I'm a computer science student and I'm having some problem understanding the verifier based definition of NP problems.
The definition says that a problem is in NP if can be verified in polynomial time by a deterministic Turing machine, given a "certificate".
But what happens, if the certificate is exactly the problem solution? It's only a bit, and it's obviously polynomially limited by the input size, and it's obviously verifiable in constant, thus polynomial time.
In other words, i define the certificate as the output of the problem for a given input and the verifier will only verify that its input will be a bit of value 1.
Therefore, each decision problem would belong to NP.
Best Answer
The requirement for NP is that we want the algorithm to have the property that a problem instance is affirmative if and only if there is a certificate such that the algorithm accepts the problem instance with that certificate. That is, a set $A$ is in NP when there is an algorithm $p$ such that $x\in A$ if and only if there is $y$ such that $p$ accepts $(x,y)$, and $p$ runs on every $(x,y)$ in polynomial time of $|x|$.

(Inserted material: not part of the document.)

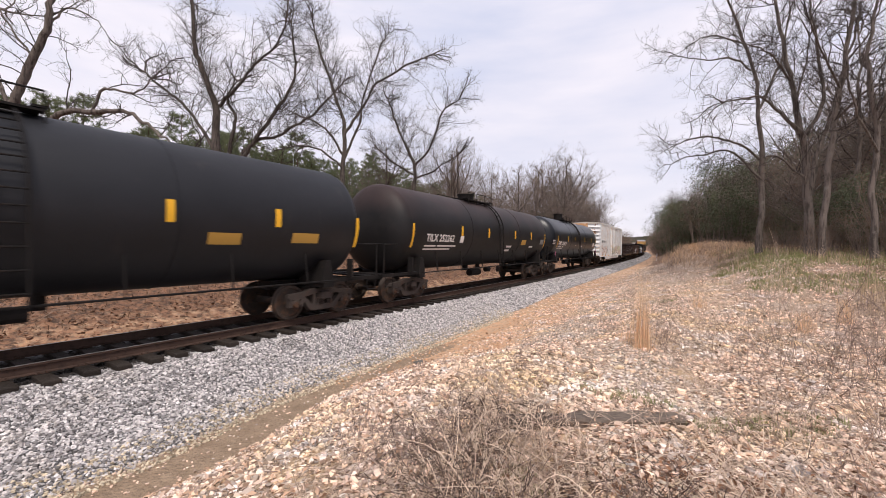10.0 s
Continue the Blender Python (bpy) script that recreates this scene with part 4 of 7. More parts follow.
def tank_car(label, L, r, zc, paint_, mid, band=None, inset=1.55, lines=M["dark"], low_paint=None, low_to=0.0, stub=0.36, dome=(0.40, 0.30), rails=None, placard=None, trim=0.24):
    """mid: place of the dome along the shell, from its start."""
    car = thing("tank_car", label, "tank car", group="freight train")
    h = L / 2
    running_gear(car, L, inset, 0.46, (0.78, 1.02), True)
    bm = bmesh.new()
    tank_shell(bm, L - 2 * trim, r, zc)
    shell = part("shell", bm, paint_, car, smooth=True)
    if low_paint:
        bm = bmesh.new()
        a0 = math.acos((zc - low_to) / r)
        pts = [(r + 0.006) * math.sin(w) for w in np.linspace(-a0, a0, 25)]
        zs = [zc - (r + 0.006) * math.cos(w) for w in np.linspace(-a0, a0, 25)]
        rows = []
        for y in (-h + 0.42, h - 0.42):
            rows.append([bm.verts.new((x, y, z)) for x, z in zip(pts, zs)])
        for i in range(24):
            bm.faces.new((rows[0][i], rows[0][i + 1], rows[1][i + 1], rows[1][i]))
        for e, row in ((-1, rows[0]), (1, rows[1])):
            tip = [bm.verts.new((v.co.x * 0.72, e * (h - 0.12), min(low_to, zc + (v.co.z - zc) * 0.78))) for v in row]
            for i in range(24):
                bm.faces.new((row[i], row[i + 1], tip[i + 1], tip[i]))
        bmesh.ops.recalc_face_normals(bm, faces=bm.faces[:])
        part("lower_shell_coat", bm, low_paint, shell, smooth=True)
    if band:
        bm = bmesh.new()
        a, b = band[0] - h, band[1] - h
        lathe(bm, [(r - 0.05, a), (r + 0.018, a + 0.01), (r + 0.018, b - 0.01), (r - 0.05, b)], 48, (0, 0, zc), "y")
        part("shell_band", bm, band[2], shell, "matt black band round the shell", smooth=False)
    for u in ([0.33, 0.67] if L > 13 else [0.2]):
        bm = bmesh.new()
        v = u * L - h
        lathe(bm, [(r - 0.02, v - 0.03), (r + 0.012, v - 0.02), (r + 0.012, v + 0.02), (r - 0.02, v + 0.03)], 48, (0, 0, zc), "y")
        part("jacket_strap", bm, paint_, shell)
    # dome, walkway, rails
    ym = mid - h
    bm = bmesh.new()
    rod(bm, (0, ym, zc + r - 0.1), (0, ym, zc + r + dome[1]), dome[0], 24)
    rod(bm, (0, ym, zc + r + dome[1]), (0, ym, zc + r + dome[1] + 0.06), dome[0] + 0.04, 24)
    part("dome", bm, lines, car, smooth=False)
    bm = bmesh.new()
    for x0, x1 in ((0.48, 0.85), (-0.85, -0.48)):
        box(bm, x0, x1, ym - 1.3, ym + 1.3, zc + r - 0.06, zc + r - 0.02)
    for y in (-1.25, 1.25):
        box(bm, -0.85, 0.85, ym + y - 0.12, ym + y + 0.12, zc + r + 0.0, zc + r + 0.04)
    part("walkway", bm, lines, car)
    for x in (-0.86, 0.86):
        bm = bmesh.new()
        for y in (-1.3, -0.45, 0.45, 1.3):
            rod(bm, (x, ym + y, zc + r - 0.3), (x, ym + y, zc + r + 0.28), 0.018, 6)
        rod(bm, (x, ym - 1.3, zc + r + 0.28), (x, ym + 1.3, zc + r + 0.28), 0.018, 6)
        part("walkway_rail", bm, lines, car)
    bm = bmesh.new()
    rod(bm, (0.55, ym - 0.75, zc + r - 0.1), (0.55, ym - 0.75, zc + r + 0.20), 0.10, 10)
    part("safety_valve", bm, lines, car)
    # ladder that follows the shell
    yl = ym + 0.75
    arc = [(w, r + 0.10) for w in np.linspace(0.45, 1.62, 9)]
    pts = [(d * math.sin(w), zc + d * math.cos(w)) for w, d in arc] + [(r + 0.10, 1.05)]
    bm = bmesh.new()
    for dy in (-0.2, 0.2):
        for (xa, za), (xb, zb) in zip(pts, pts[1:]):
            bar(bm, (xa, yl + dy, za), (xb, yl + dy, zb), 0.035, 0.05)
    part("ladder_rail", bm, lines, car)
    bm = bmesh.new()
    rod(bm, (0, -0.2, 0), (0, 0.2, 0), 0.015, 6)
    rung = mesh_of("rung", bm, lines)
    for x, z in pts[:-1]:
        piece("rung", rung, car, pose(x, yl, z))
    for z in (2.3, 1.95, 1.6, 1.25):
        if z < zc:
            piece("rung", rung, car, pose(r + 0.10, yl, z))
    # side rail, saddles, end platforms
    bm = bmesh.new()
    for x in (-r - 0.04, r + 0.04):
        rod(bm, (x, -h + inset, 1.05), (x, h - inset, 1.05), 0.022, 6)
        for k in range(7):
            y = -h + inset + (L - 2 * inset) * (k + 0.5) / 7
            rod(bm, (x, y, 1.05), (x * 0.93, y, zc - r * 0.52), 0.02, 5)
    part("side_rail", bm, lines, car)
    for e in (-1, 1):
        yb = e * (h - inset - 0.15)
        bm = bmesh.new()
        for side in (1, -1):
            prism(bm, [(yb - 0.20, 0.98), (yb - 0.09, zc - r * 0.66), (yb + 0.09, zc - r * 0.66), (yb + 0.20, 0.98)], side * 0.5, side * (r - 0.12), "x")
        box(bm, -r + 0.1, r - 0.1, yb - 0.16, yb + 0.16, 0.86, 1.00)
        part("saddle", bm, M["dark"], car)
        bm = bmesh.new()
        box(bm, -1.35, 1.35, e * (h + 0.02), e * (h + stub), 1.03, 1.07)
        box(bm, -1.42, -1.30, e * (h - 1.6), e * (h + stub), 0.98, 1.08)
        box(bm, 1.30, 1.42, e * (h - 1.6), e * (h + stub), 0.98, 1.08)
        part("end_platform", bm, lines, car)
        bm = bmesh.new()
        for x in (-1.38, 1.38):
            rod(bm, (x, e * (h + stub - 0.05), 1.05), (x, e * (h + stub - 0.05), 2.05), 0.022, 6)
            rod(bm, (x, e * (h + stub - 0.05), 2.05), (x, e * (h - 0.35), 2.05), 0.022, 6)
        rod(bm, (-1.38, e * (h + stub - 0.05), 2.05), (1.38, e * (h + stub - 0.05), 2.05), 0.02, 6)
        part("end_rail", bm, rails or lines, car)
        stirrup(car, e * (h + stub - 0.3) - 0.18, 1.0, 1.40, lines)
        bm = bmesh.new()
        bar(bm, (r * 0.95, e * (h - 0.95), 1.08), (r * 0.95, e * (h - 0.95), 1.62), 0.2, 0.06)
        part("placard_holder", bm, lines, car)
        if placard:
            bm = bmesh.new()
            m = pose(r * 0.95 + 0.06, e * (h - 0.95), 1.5, 45, 0, 0)
            bmesh.ops.create_cube(bm, size=1.0, matrix=m @ Matrix.Diagonal((0.01, 0.25, 0.25, 1)))
            part("placard", bm, placard, car)
    for dy, rr in ((0.0, 0.16), (1.4, 0.12)):
        bm = bmesh.new()
        rod(bm, (0, ym + dy, zc - r - 0.26), (0, ym + dy, zc - r + 0.1), rr, 10)
        part("bottom_outlet", bm, lines, car)

    def on_shell(w):
        return (r + 0.004) * math.sin(w), zc + (r + 0.004) * math.cos(w)
    return car, on_shell, shell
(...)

If I understand you, you are proposing that the certificate $y$ should simply be an indicator for whether $x\in A$ or not. That is, your algorithm would seem to accept all input of the form $(x,{\it \text{yes}})$, and reject otherwise. With this algorithm, you will indeed have the property that $x\in A$ implies there is $y$ such that $p$ accepts $(x,y)$, since we can let $y$ be yes. But you will not achieve the reverse implication, since your algorithm will accept $(x,y)$ whenever $y$ says yes, and so it has the capacity to be fooled, accepting $(x,{\it\text{yes}})$ even when $x\notin A$, when we do not want it to be accepted.
The point of NP is that problems are in NP when they can be set up in the certificate style, so that an acceptable certificate exists only for the inputs that are truly in the set. So, in the case of the 3-sat problem, for example, a Boolean expression has a satisfying instance if and only if there is an assignment of the Boolean variables making the expression true. So the certificate will be the variable assignment, and it can be checked whether such a certificate is correct in polynomial time.
Perhaps it will help you to observe that $x\in A$ does not necessarily imply that $p$ accepts every $(x,y)$, only that there is a $y$ which $p$ accepts. In particular, just because $p$ rejects a particular $(x,y)$, it doesn't mean that we may conclude that $x\notin A$; instead, it just means that we haven't yet verified $x\in A$, and perhaps it may be impossible to verify this, but we can't be sure yet.